**Stated exercise:** Copy exactly the lines that run from the top of the listing to the line containing "G = np.random.default_rng(7)", both ends included, and omit the pictures.

———

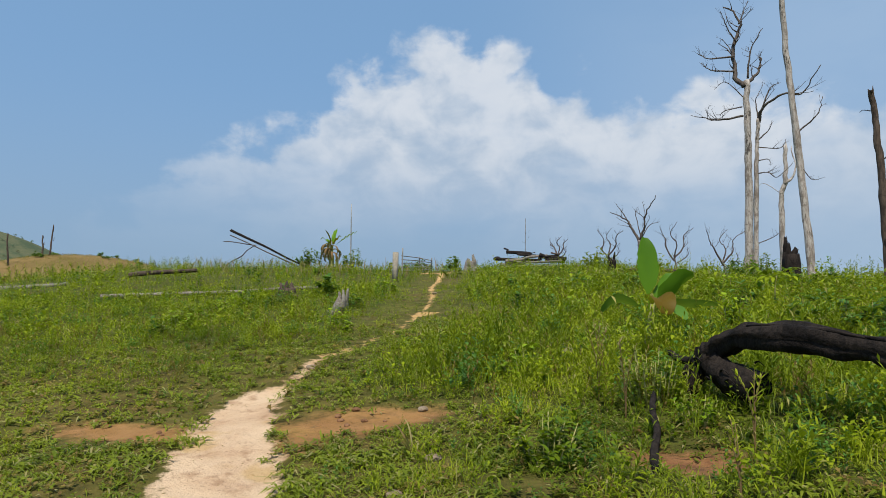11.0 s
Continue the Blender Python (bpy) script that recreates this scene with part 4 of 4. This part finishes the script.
for k, (sx, sy, sh) in enumerate(((-2.6, 3.75, 0.68), (-2.68, 3.7, 0.6), (-2.45, 3.85, 0.55), (2.0, 3.55, 0.24), (2.35, 3.5, 0.26), (1.8, 3.5, 0.2), (2.6, 3.6, 0.22), (0.1, 8.4, 0.7), (-0.2, 9.1, 0.6), (-1.2, 9.0, 0.7), (-2.3, 9.3, .7), (-2.7, 9.6, .8), (-1.0, 7.9, .45), (-3.2, 10.6, .7))):
    weed_stalk(sx, sy, sh, "thin tall weed with narrow leaves and dry stem", 200 + k, (GRASS, DRYSTALK, CREEPER)[k % 3])


# ---------------------------------------------------------------- grass and weeds of the slope
G = np.random.default_rng(7)


def sample(count, r0, r1, a0=-108, a1=48):
    r = np.sqrt(G.uniform(r0 * r0, r1 * r1, count))
    a = np.radians(G.uniform(a0, a1, count))
    return CX + r * np.sin(a), CY + r * np.cos(a)


def bare(x, y):
    return np.maximum(trail_field(x, y), blob_field(x, y, RED)) + 0.13 * fbm(x, y, 0.55, 2, 1.0) + 0.10 * fbm(x, y, 1.9, 2, 1.5) + 0.06 * G.uniform(-1, 1, len(x))


def spread_out(name, protos, x, y, size, mat, label, category):
    """Many copies of small plants joined into one mesh."""
    verts, tris, base = [], [], 0
    z = ground_z(x, y)
    pick = G.integers(0, len(protos), len(x))
    for k, (pv, pf) in enumerate(protos):
        s = np.where(pick == k)[0]
        if not len(s):
            continue
        a = G.uniform(0, 6.283, len(s))
        c, sn = np.cos(a)[:, None], np.sin(a)[:, None]
        lx, ly = G.normal(0, 0.14, (2, len(s)))
        px, py, pz = (pv[:, i][None] * size[s][:, None] for i in range(3))
        wx = px * c - py * sn + pz * lx[:, None] + x[s][:, None]
        wy = px * sn + py * c + pz * ly[:, None] + y[s][:, None]
        wz = pz + z[s][:, None]
        verts.append(np.stack([wx, wy, wz], -1).reshape(-1, 3))
        tris.append((pf[None] + (np.arange(len(s)) * len(pv))[:, None, None] + base).reshape(-1, 3))
        base += len(s) * len(pv)
    return bake(name, np.concatenate(verts), [np.concatenate(tris)], mat, label, category)


def proto_blades(n, h, width, lie, spread):
    """Grass: n bent pointed blades."""
    v, f = [], []
    for k in range(n):
        a = G.uniform(0, 6.283)
        d, s = np.array([math.cos(a), math.sin(a), 0]), np.array([-math.sin(a), math.cos(a), 0])
        o = np.array([G.uniform(-1, 1), G.uniform(-1, 1), 0]) * spread
        ln, e1 = h * G.uniform(0.6, 1.25), radians(G.uniform(50, 85) - lie)
        e2 = e1 - radians(G.uniform(20, 75))
        w0 = width * G.uniform(0.7, 1.2)
        p1 = o + (d * math.cos(e1) + np.array([0, 0, math.sin(e1)])) * ln * 0.55
        p2 = p1 + (d * math.cos(e2) + np.array([0, 0, math.sin(e2)])) * ln * 0.5
        b = len(v)
        v += [o, p1 - s * w0 * 0.55, p1 + s * w0 * 0.55, p2]
        f += [(b, b + 2, b + 1), (b + 1, b + 2, b + 3)]
    return np.array(v), np.array(f)


def proto_herb(h, leaves, leaf, stems=2, width=0.5, lo=-5, hi=50):
    """A leafy weed: thin stems with pairs of pointed leaves."""
    v, f = [], []
    for s in range(stems):
        a = G.uniform(0, 6.283)
        tip = np.array([math.cos(a) * 0.25 * h, math.sin(a) * 0.25 * h, h * G.uniform(0.75, 1.1)])
        o = np.array([G.uniform(-1, 1), G.uniform(-1, 1), 0]) * 0.08 * h
        side = np.array([-math.sin(a), math.cos(a), 0]) * (0.0028 if stems > 1 else 0.006) * max(h, 0.3) / 0.3
        b = len(v)
        v += [o - side, o + side, tip]
        f += [(b, b + 1, b + 2)]
        for k in range(leaves):
            u = (k + 0.6) / leaves
            p = o + (tip - o) * (0.15 + 0.85 * u)
            g = k * 2.4 + G.uniform(-0.4, 0.4)
            e = radians(G.uniform(lo, hi))
            d = np.array([math.cos(g) * math.cos(e), math.sin(g) * math.cos(e), math.sin(e)])
            sd = np.array([-math.sin(g), math.cos(g), 0])
            ln = leaf * G.uniform(0.7, 1.2) * (1.15 - 0.5 * u)
            b = len(v)
            mid = p + d * ln * 0.5 + np.array([0, 0, ln * 0.08])
            v += [p, mid + sd * ln * width * 0.5, p + d * ln - np.array([0, 0, ln * 0.12]), mid - sd * ln * width * 0.5]
            f += [(b, b + 1, b + 2), (b, b + 2, b + 3)]
    return np.array(v), np.array(f)


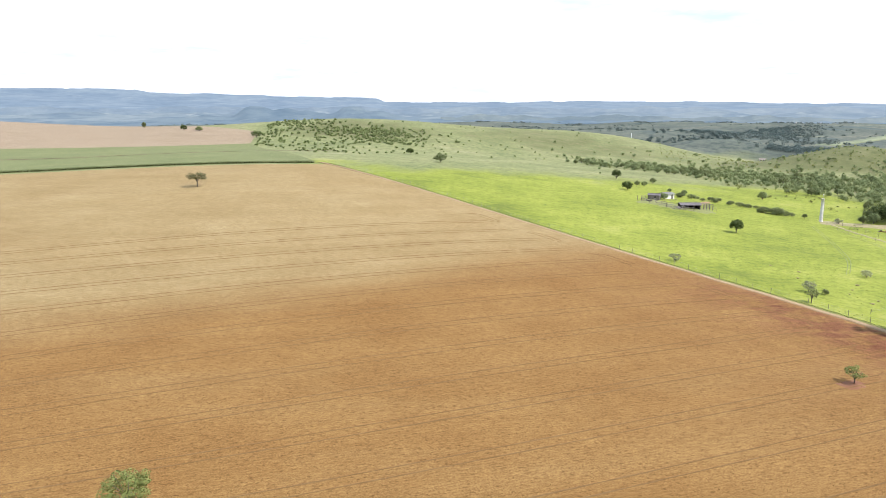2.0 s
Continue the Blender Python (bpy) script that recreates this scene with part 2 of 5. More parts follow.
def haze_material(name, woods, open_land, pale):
    """Hills kilometres away: the plain backdrop, dark woods and paler open land, with the air's haze painted in as a
    glow.
    """
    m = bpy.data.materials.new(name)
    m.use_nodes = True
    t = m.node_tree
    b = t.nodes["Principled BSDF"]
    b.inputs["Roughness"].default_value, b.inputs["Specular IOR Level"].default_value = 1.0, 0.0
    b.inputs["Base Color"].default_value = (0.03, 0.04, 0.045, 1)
    # the emission colour carries the haze, so the hills glow by themselves
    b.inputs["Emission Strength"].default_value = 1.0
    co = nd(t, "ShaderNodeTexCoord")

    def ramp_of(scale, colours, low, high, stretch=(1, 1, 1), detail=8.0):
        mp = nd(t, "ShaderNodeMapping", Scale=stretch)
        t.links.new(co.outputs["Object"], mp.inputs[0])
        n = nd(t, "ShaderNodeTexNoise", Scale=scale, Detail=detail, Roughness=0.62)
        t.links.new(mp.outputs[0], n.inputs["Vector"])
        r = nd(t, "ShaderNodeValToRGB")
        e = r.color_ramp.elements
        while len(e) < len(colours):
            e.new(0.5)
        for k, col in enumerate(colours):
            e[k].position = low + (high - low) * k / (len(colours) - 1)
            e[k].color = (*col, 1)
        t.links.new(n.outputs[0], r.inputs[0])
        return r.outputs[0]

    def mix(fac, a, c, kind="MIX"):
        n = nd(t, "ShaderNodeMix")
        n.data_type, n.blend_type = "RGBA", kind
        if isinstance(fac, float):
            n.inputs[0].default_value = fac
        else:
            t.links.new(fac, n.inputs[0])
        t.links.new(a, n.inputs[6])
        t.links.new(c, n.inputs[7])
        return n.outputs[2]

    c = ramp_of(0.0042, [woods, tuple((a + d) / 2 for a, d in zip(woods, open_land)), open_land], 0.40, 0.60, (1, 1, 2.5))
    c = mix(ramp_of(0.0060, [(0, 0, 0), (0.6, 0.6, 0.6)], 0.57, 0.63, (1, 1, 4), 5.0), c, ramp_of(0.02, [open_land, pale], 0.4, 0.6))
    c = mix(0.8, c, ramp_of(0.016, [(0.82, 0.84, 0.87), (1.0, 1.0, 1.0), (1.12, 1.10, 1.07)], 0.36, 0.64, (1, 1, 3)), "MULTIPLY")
    # air: how far the painted haze pales the hills
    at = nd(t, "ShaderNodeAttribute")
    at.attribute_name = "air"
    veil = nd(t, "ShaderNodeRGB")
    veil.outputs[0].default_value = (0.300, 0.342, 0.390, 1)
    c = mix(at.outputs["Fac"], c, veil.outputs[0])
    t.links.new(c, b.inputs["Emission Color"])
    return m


def field_material(name, pale, brown, big, angle, rows=True):
    """Ripe stubble: pale where it stands thick, browner where the soil shows ("bare"), darkened by the fence for red
    soil and painted tree shadow ("red"); long blotches, drill rows and straw on top.
    """
    m = material(name, pale, scale=0.05, rough=0.95, bump=0, detail=9.0, low=0.33, high=0.68, spec=0.1)
    t = m.node_tree
    b = t.nodes["Principled BSDF"]
    src = b.inputs["Base Color"].links[0].from_socket
    co = nd(t, "ShaderNodeTexCoord")

    def noise_of(scale, stretch, detail=6.0, turned=True):
        mp = nd(t, "ShaderNodeMapping", Scale=stretch, Rotation=(0, 0, angle if turned else 0))
        t.links.new(co.outputs["Object"], mp.inputs[0])
        n = nd(t, "ShaderNodeTexNoise", Scale=scale, Detail=detail, Roughness=0.65)
        t.links.new(mp.outputs[0], n.inputs["Vector"])
        return n.outputs[0]

    def ramp(value, lo, hi, c0, c1):
        r = nd(t, "ShaderNodeValToRGB")
        r.color_ramp.elements[0].position, r.color_ramp.elements[1].position = lo, hi
        r.color_ramp.elements[0].color, r.color_ramp.elements[1].color = (*c0, 1), (*c1, 1)
        t.links.new(value, r.inputs[0])
        return r.outputs[0]

    def mix(fac, a, c, kind="MIX"):
        k = nd(t, "ShaderNodeMix")
        k.data_type, k.blend_type = "RGBA", kind
        if isinstance(fac, float):
            k.inputs[0].default_value = fac
        else:
            t.links.new(fac, k.inputs[0])
        t.links.new(a, k.inputs[6])
        t.links.new(c, k.inputs[7])
        return k.outputs[2]

    at = nd(t, "ShaderNodeAttribute")
    at.attribute_name = "bare"
    edge = nd(t, "ShaderNodeMath")
    edge.operation = "MULTIPLY_ADD"
    edge.inputs[1].default_value = 0.7
    t.links.new(noise_of(1.0, (0.010, 0.06, 1), 8.0), edge.inputs[0])
    shift = nd(t, "ShaderNodeMath")
    shift.operation = "ADD"
    shift.inputs[1].default_value = -0.35
    t.links.new(at.outputs["Fac"], shift.inputs[0])
    t.links.new(shift.outputs[0], edge.inputs[2])
    edge.use_clamp = True
    c = mix(edge.outputs[0], src, ramp(noise_of(0.06, (1, 1, 1), 9.0), 0.33, 0.68, brown[0], brown[1]))
    # red: redder soil with the tree row's shadow painted into the colour
    ar = nd(t, "ShaderNodeAttribute")
    ar.attribute_name = "red"
    rough = nd(t, "ShaderNodeMath")
    rough.operation = "MULTIPLY"
    rough.use_clamp = True
    wide = nd(t, "ShaderNodeMapRange")
    for key, value in (("From Min", 0.38), ("From Max", 0.58)):
        wide.inputs[key].default_value = value
    t.links.new(noise_of(0.25, (0.6, 1.5, 1), 7.0), wide.inputs[0])
    t.links.new(ar.outputs["Fac"], rough.inputs[0])
    t.links.new(wide.outputs[0], rough.inputs[1])
    c = mix(rough.outputs[0], c, ramp(noise_of(0.3, (1, 1, 1), 7.0), 0.3, 0.7, (0.125, 0.052, 0.026), (0.185, 0.085, 0.042)))
    c = mix(0.9, c, ramp(noise_of(1.0, (0.014, 0.11, 1)), 0.3, 0.7, big[0], big[1]), "MULTIPLY")
    c = mix(0.9, c, ramp(noise_of(1.5, (0.6, 1.4, 1), 5.0), 0.32, 0.68, (0.82, 0.78, 0.73), (1.15, 1.17, 1.19)), "MULTIPLY")
    # lodged and thin places a stride across, darker where the stalks lie over
    clot = nd(t, "ShaderNodeMath")
    clot.operation = "MULTIPLY"
    clot.inputs[1].default_value = 0.75
    t.links.new(edge.outputs[0], clot.inputs[0])
    c = mix(clot.outputs[0], c, ramp(noise_of(2.2, (0.85, 1.25, 1), 4.0), 0.36, 0.44, (0.56, 0.48, 0.42), (1.05, 1.05, 1.05)), "MULTIPLY")
    fine = noise_of(5.6, (1.0, 1.1, 1), 4.0)
    c = mix(0.95, c, ramp(fine, 0.34, 0.66, (0.66, 0.62, 0.58), (1.28, 1.29, 1.30)), "MULTIPLY")
    if rows:
        mp = nd(t, "ShaderNodeMapping", Rotation=(0, 0, angle))
        t.links.new(co.outputs["Object"], mp.inputs[0])
        w = nd(t, "ShaderNodeTexWave", Scale=0.60, Distortion=0.5, Detail=2.0)
        w.inputs["Detail Scale"].default_value = 1.5
        w.bands_direction = "Y"
        t.links.new(mp.outputs[0], w.inputs["Vector"])
        show = nd(t, "ShaderNodeMath")
        show.operation = "MULTIPLY_ADD"
        show.inputs[1].default_value, show.inputs[2].default_value = 0.32, 0.17
        t.links.new(ar.outputs["Fac"], show.inputs[0])
        c = mix(show.outputs[0], c, ramp(w.outputs[0], 0.1, 0.7, (0.72, 0.66, 0.62), (1.09, 1.10, 1.11)), "MULTIPLY")
    t.links.new(c, b.inputs["Base Color"])
    bp = nd(t, "ShaderNodeBump", Strength=0.25, Distance=0.12)
    t.links.new(fine, bp.inputs["Height"])
    t.links.new(bp.outputs[0], b.inputs["Normal"])
    return m


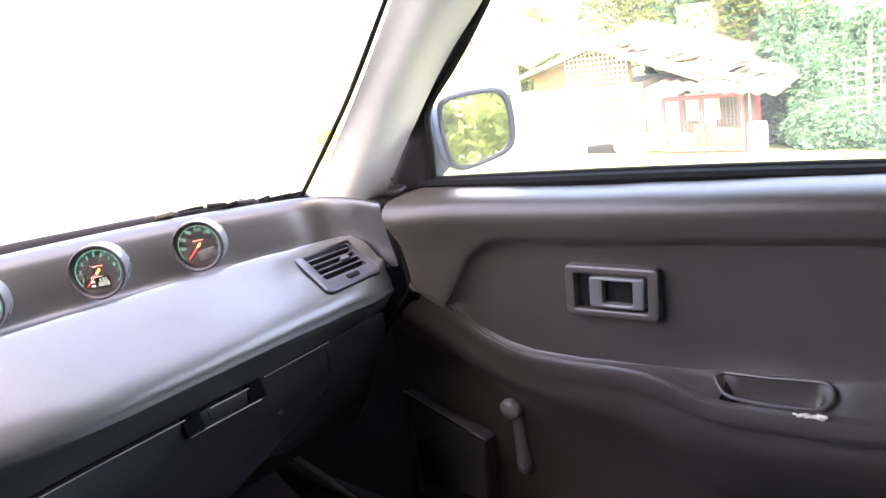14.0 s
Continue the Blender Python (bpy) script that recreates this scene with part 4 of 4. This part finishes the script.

———

**Solved exercise:**
11.0 s
Continue the Blender Python (bpy) script that recreates this scene with part 4 of 4. This part finishes the script.
for k, (sx, sy, sh) in enumerate(((-2.6, 3.75, 0.68), (-2.68, 3.7, 0.6), (-2.45, 3.85, 0.55), (2.0, 3.55, 0.24), (2.35, 3.5, 0.26), (1.8, 3.5, 0.2), (2.6, 3.6, 0.22), (0.1, 8.4, 0.7), (-0.2, 9.1, 0.6), (-1.2, 9.0, 0.7), (-2.3, 9.3, .7), (-2.7, 9.6, .8), (-1.0, 7.9, .45), (-3.2, 10.6, .7))):
    weed_stalk(sx, sy, sh, "thin tall weed with narrow leaves and dry stem", 200 + k, (GRASS, DRYSTALK, CREEPER)[k % 3])


# ---------------------------------------------------------------- grass and weeds of the slope
G = np.random.default_rng(7)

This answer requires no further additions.